Not clever org mode needed. To develop a habit just do it every day. Track it somehow. Make it not too onerous. Forgive slip ups.
The weird trick here is you dont need to win masterchef or even make cafe standard food. Chuck it all in a frying pan and mix and then eat. I find the mix of flavour from variety makes it quite edible.
If I have to use a skillet AND an oven that's too much work. One appliance max :)
How insightful! When’s the masterclass drop?
$0.02: the devil's in the details.
"This isn’t a method I’ve perfected. It’s one I’m actively living. And every time I return to it, something shifts.
Try it for a week. Not to optimize, but to notice what becomes possible."
It's fine if it doesn't happen every day. Don't be obsessed about this stuff. Forgive yourself if you ever behave sub-optimally. You're not a machine, neither should you be one.
Tyranny starts with the best of intentions.
"These four verbs aren’t a productivity system or a self-help formula. Some days I forget one. Other days, one takes over. But when I return to them, they gently reorient me."
You may be overreacting with words like "machine" and "tyranny" to an idea simply suggested as a useful and helpful goal.
As for machines and tyranny, they're terms capturing the Zeitgeist all too well.
But this is a good thing; if I waste a day without learning or doing anything, I feel bad about myself. And I want to feel bad!

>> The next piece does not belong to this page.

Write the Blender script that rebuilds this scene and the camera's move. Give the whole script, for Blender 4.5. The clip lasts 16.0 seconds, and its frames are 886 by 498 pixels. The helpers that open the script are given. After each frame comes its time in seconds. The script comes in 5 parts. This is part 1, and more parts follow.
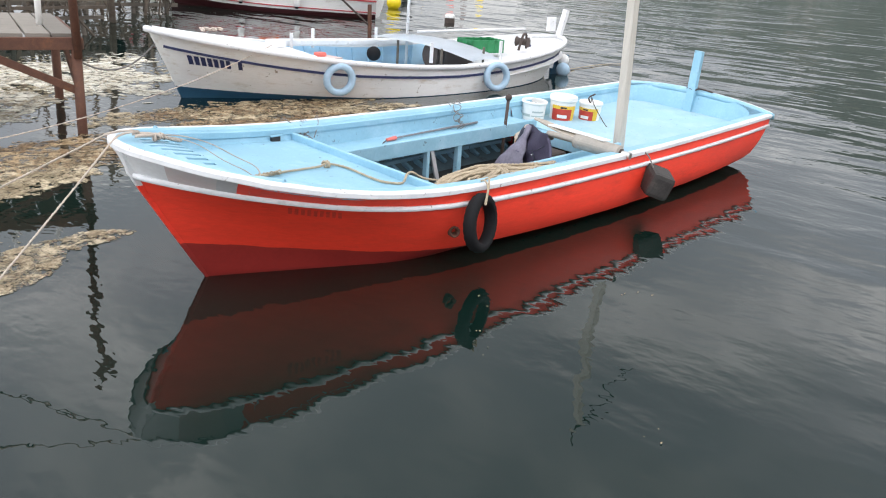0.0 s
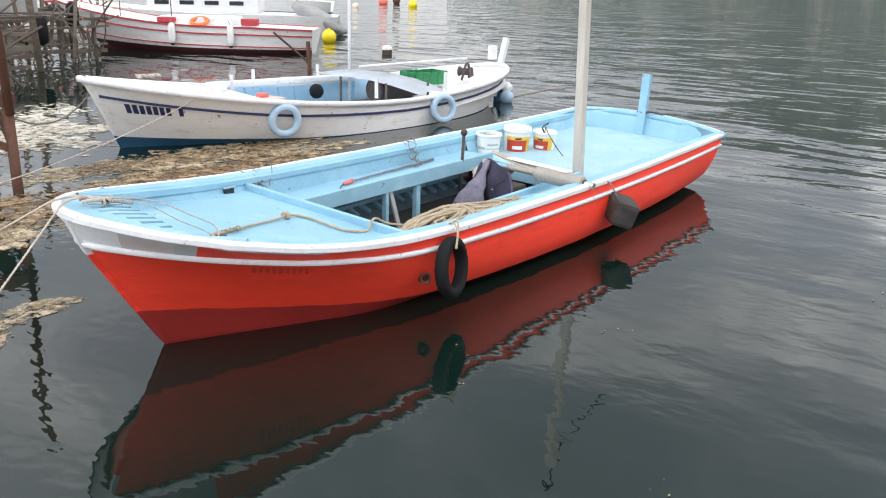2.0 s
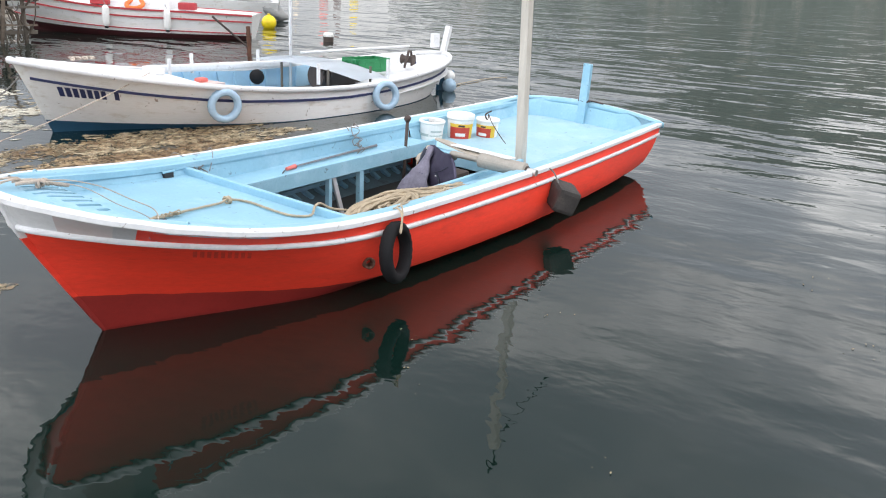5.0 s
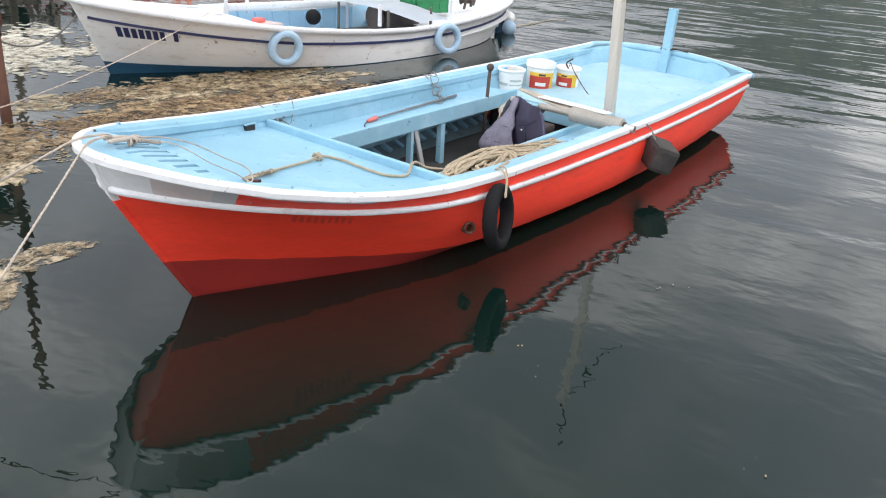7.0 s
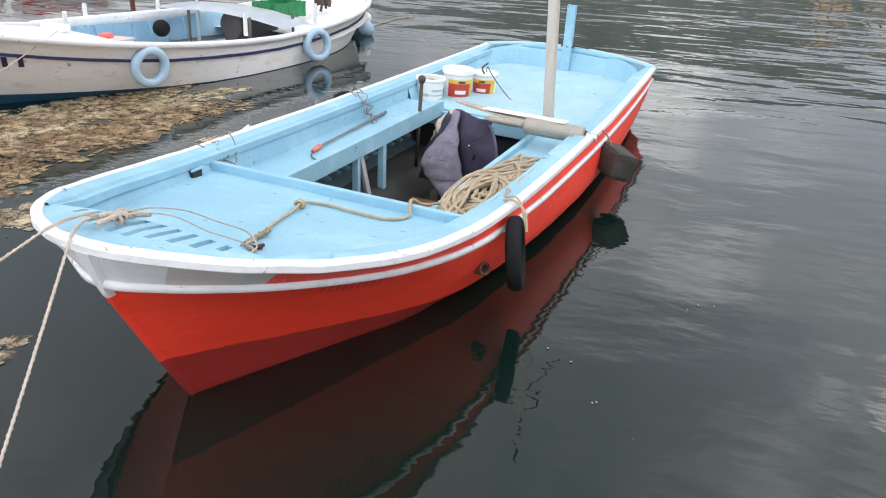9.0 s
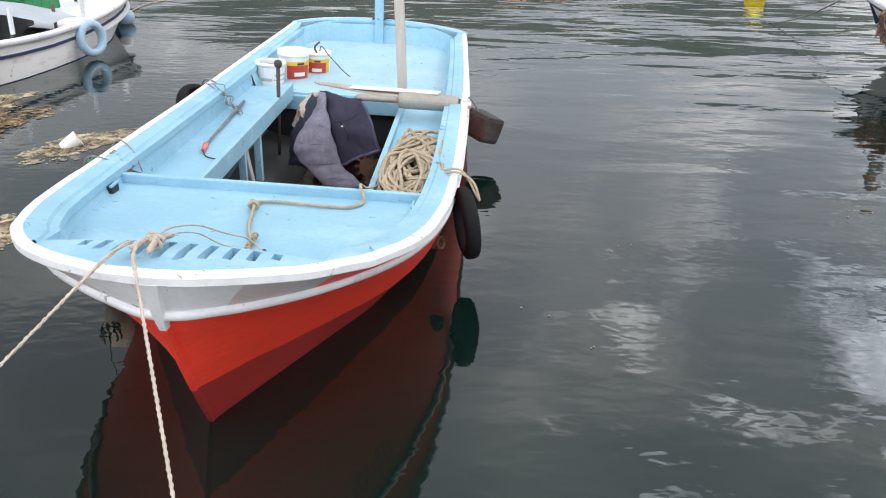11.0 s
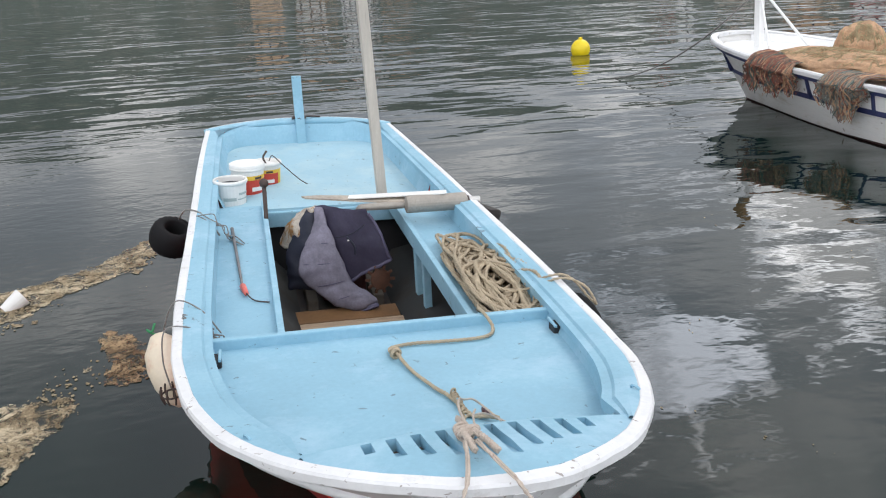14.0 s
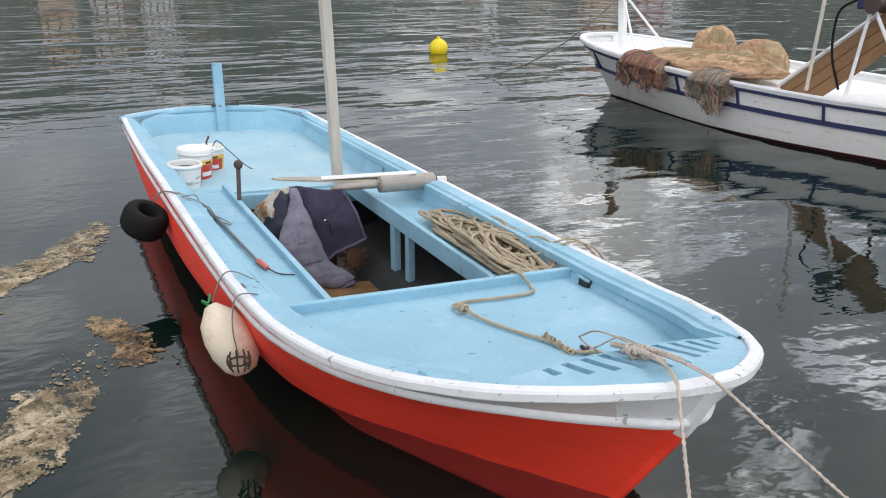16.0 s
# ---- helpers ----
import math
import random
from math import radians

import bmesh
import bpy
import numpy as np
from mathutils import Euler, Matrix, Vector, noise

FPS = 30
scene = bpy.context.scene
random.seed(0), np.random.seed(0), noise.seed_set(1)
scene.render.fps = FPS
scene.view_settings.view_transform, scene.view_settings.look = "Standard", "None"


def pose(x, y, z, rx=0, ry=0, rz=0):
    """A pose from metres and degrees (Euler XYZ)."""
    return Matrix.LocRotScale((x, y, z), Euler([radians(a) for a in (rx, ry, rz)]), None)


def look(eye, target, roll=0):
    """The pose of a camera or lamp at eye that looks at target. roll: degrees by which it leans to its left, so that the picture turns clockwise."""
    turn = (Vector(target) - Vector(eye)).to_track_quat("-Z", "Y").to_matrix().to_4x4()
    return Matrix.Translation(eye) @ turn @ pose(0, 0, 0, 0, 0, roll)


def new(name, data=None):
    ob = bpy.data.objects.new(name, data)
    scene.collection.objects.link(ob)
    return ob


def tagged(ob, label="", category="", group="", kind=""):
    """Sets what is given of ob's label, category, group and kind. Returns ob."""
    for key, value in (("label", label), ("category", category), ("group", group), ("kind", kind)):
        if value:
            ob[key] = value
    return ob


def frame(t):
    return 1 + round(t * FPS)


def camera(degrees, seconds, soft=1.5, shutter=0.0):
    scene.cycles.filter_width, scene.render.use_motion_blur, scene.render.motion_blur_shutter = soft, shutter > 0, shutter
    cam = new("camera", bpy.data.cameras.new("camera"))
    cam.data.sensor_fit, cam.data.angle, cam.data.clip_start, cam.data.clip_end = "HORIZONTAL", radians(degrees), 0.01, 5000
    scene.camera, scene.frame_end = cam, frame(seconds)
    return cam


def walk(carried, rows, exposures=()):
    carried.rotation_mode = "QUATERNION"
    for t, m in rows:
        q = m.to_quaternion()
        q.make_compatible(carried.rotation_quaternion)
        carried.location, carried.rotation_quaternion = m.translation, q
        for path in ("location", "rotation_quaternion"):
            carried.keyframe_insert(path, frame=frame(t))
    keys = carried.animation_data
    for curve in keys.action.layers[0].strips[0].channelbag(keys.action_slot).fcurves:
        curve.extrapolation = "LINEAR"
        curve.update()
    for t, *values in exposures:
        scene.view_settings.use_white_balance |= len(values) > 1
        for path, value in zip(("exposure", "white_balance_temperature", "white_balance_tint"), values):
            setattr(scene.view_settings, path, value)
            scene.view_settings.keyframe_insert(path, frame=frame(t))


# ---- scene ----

Always pushing to improve myself has helped me immensely. It's easy to keep telling yourself 'oh, I'll do better tomorrow'; it's harder to actually do better tomorrow.
That's not to say you shouldn't take it easy on yourself every once in a while. But figuring out those exceptions isn't what this article is about, and it's certainly not a 'tyrannical' article. As a society I feel we have gone way too far in this direction; sometimes life is hard! Sometimes you have to do hard things! And often it will pay off later in life and you'll be glad you put in the work.
Life is not binary. Routines are not classified into hippie XOR hardcore. Not feeling bad for not improving yourself is a good sign of having actually improved. But that's just my opinion. Take care.
What Zeitgeist? The spirit of this age is laziness, overeating, selfness. Everything is too difficult and... the fault of those tyrants!
Of course there's nothing to forgive. There's no need to course-correct against a way that almost no-one will feel.
> Tyranny starts with the best of intentions.
Placing an irrelevant (and untrue) statement such as this next to the point you're making to imply that it reinforces it is a bit manipulative.